▶ **Direction**
Your output is the lines from the first one to the one containing "scene.render.fps = FPS", repeated exactly, with images left out.

▶ **Dataset excerpt**
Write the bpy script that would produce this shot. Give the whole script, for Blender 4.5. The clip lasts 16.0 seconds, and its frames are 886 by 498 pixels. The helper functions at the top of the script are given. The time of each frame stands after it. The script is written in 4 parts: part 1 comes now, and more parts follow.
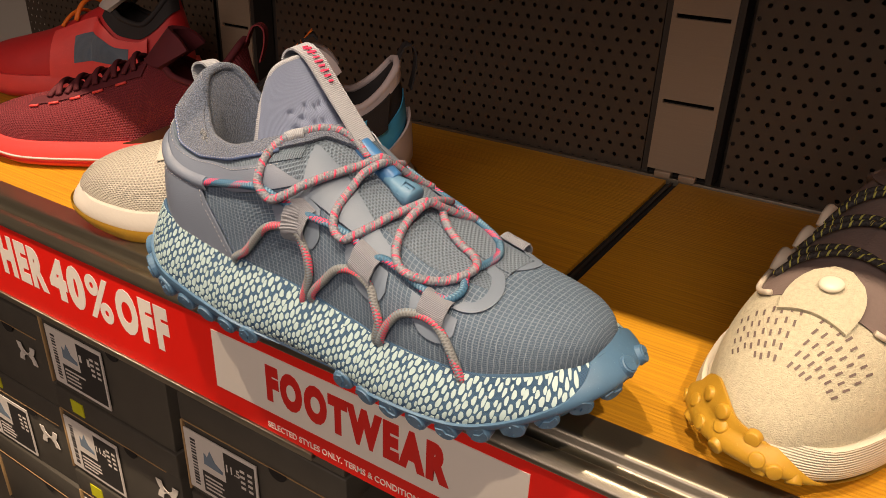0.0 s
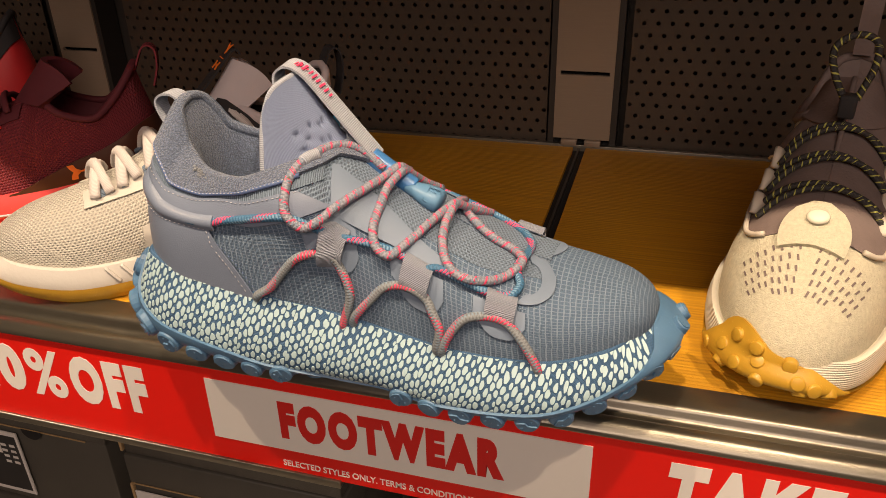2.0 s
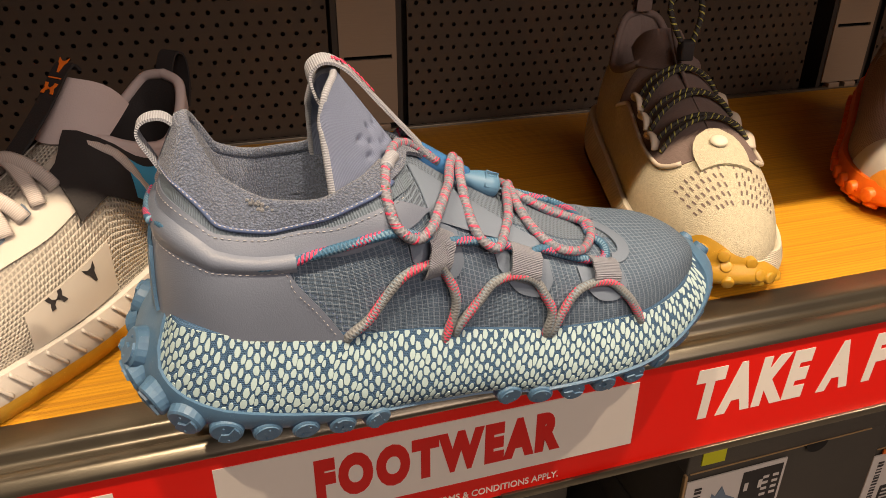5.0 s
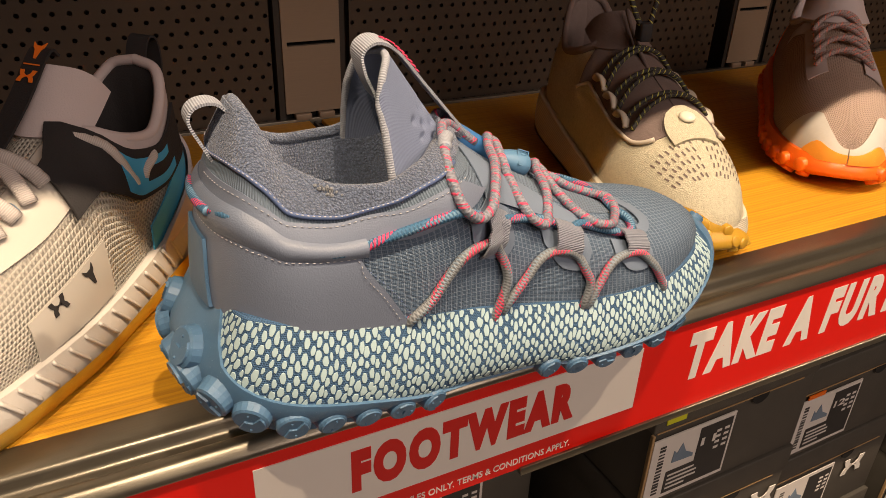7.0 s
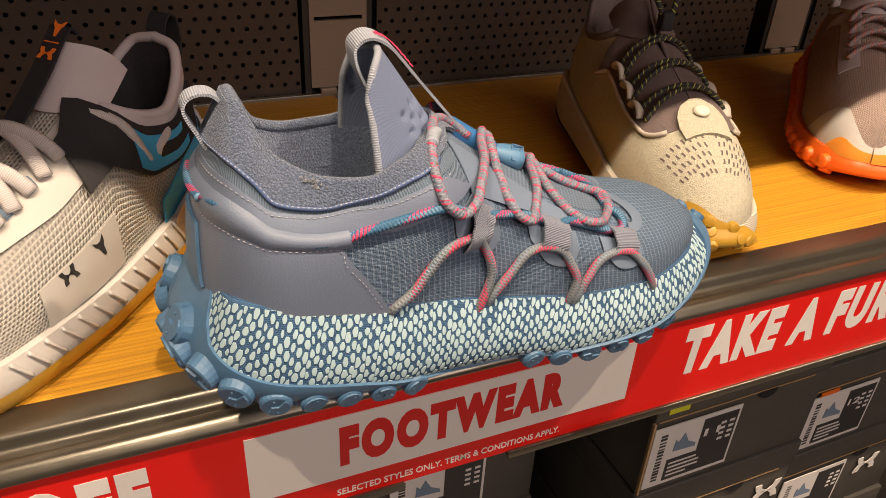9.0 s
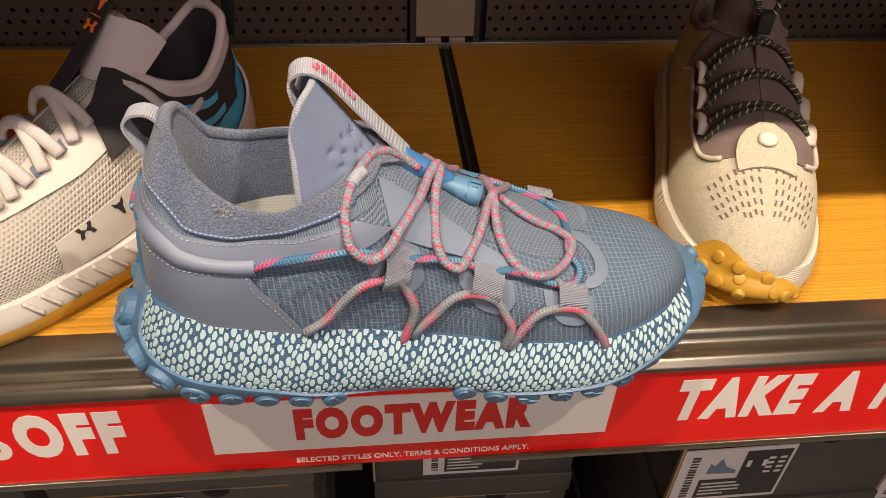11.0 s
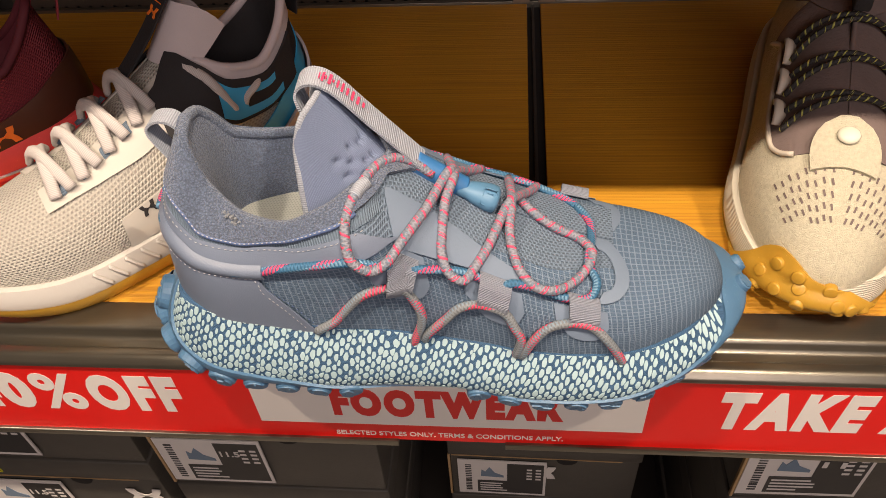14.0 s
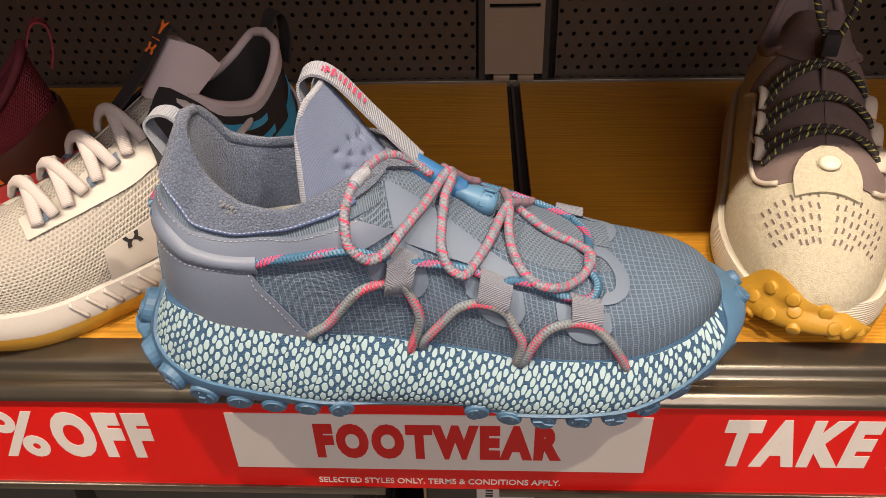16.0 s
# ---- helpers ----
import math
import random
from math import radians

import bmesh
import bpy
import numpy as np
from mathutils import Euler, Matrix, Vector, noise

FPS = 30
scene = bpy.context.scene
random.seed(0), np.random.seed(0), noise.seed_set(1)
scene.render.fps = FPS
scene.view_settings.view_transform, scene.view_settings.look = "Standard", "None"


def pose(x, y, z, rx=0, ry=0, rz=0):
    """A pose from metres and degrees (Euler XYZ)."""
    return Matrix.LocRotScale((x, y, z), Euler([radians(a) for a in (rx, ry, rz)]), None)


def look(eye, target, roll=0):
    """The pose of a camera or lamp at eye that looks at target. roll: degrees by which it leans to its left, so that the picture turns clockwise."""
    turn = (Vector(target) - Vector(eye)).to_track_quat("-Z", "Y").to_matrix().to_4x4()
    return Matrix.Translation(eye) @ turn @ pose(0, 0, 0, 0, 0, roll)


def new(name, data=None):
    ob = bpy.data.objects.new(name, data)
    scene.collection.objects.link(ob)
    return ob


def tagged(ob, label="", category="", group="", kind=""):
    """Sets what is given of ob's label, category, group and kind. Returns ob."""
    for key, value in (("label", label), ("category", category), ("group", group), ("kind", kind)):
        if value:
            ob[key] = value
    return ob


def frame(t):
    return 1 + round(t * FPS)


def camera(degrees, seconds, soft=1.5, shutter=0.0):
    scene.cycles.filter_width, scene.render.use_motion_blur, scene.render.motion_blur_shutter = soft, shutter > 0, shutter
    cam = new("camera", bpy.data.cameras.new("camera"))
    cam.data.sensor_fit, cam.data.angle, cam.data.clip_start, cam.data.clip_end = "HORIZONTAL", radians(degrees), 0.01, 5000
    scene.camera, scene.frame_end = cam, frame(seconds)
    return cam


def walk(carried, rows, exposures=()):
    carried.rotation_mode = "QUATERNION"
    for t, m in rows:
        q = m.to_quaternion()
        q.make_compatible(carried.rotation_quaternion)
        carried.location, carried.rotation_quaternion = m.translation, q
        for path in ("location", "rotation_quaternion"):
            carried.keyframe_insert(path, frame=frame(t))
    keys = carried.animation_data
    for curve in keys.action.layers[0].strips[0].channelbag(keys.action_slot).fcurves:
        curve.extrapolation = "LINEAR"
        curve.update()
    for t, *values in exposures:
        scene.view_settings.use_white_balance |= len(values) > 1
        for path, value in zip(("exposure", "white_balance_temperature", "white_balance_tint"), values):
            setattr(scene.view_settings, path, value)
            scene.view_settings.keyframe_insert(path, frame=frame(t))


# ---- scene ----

▶ **Finished task**
Write the bpy script that would produce this shot. Give the whole script, for Blender 4.5. The clip lasts 16.0 seconds, and its frames are 886 by 498 pixels. The helper functions at the top of the script are given. The time of each frame stands after it. The script is written in 4 parts: part 1 comes now, and more parts follow.
0.0 s
2.0 s
5.0 s
7.0 s
9.0 s
11.0 s
14.0 s
16.0 s
# ---- helpers ----
import math
import random
from math import radians

import bmesh
import bpy
import numpy as np
from mathutils import Euler, Matrix, Vector, noise

FPS = 30
scene = bpy.context.scene
random.seed(0), np.random.seed(0), noise.seed_set(1)
scene.render.fps = FPS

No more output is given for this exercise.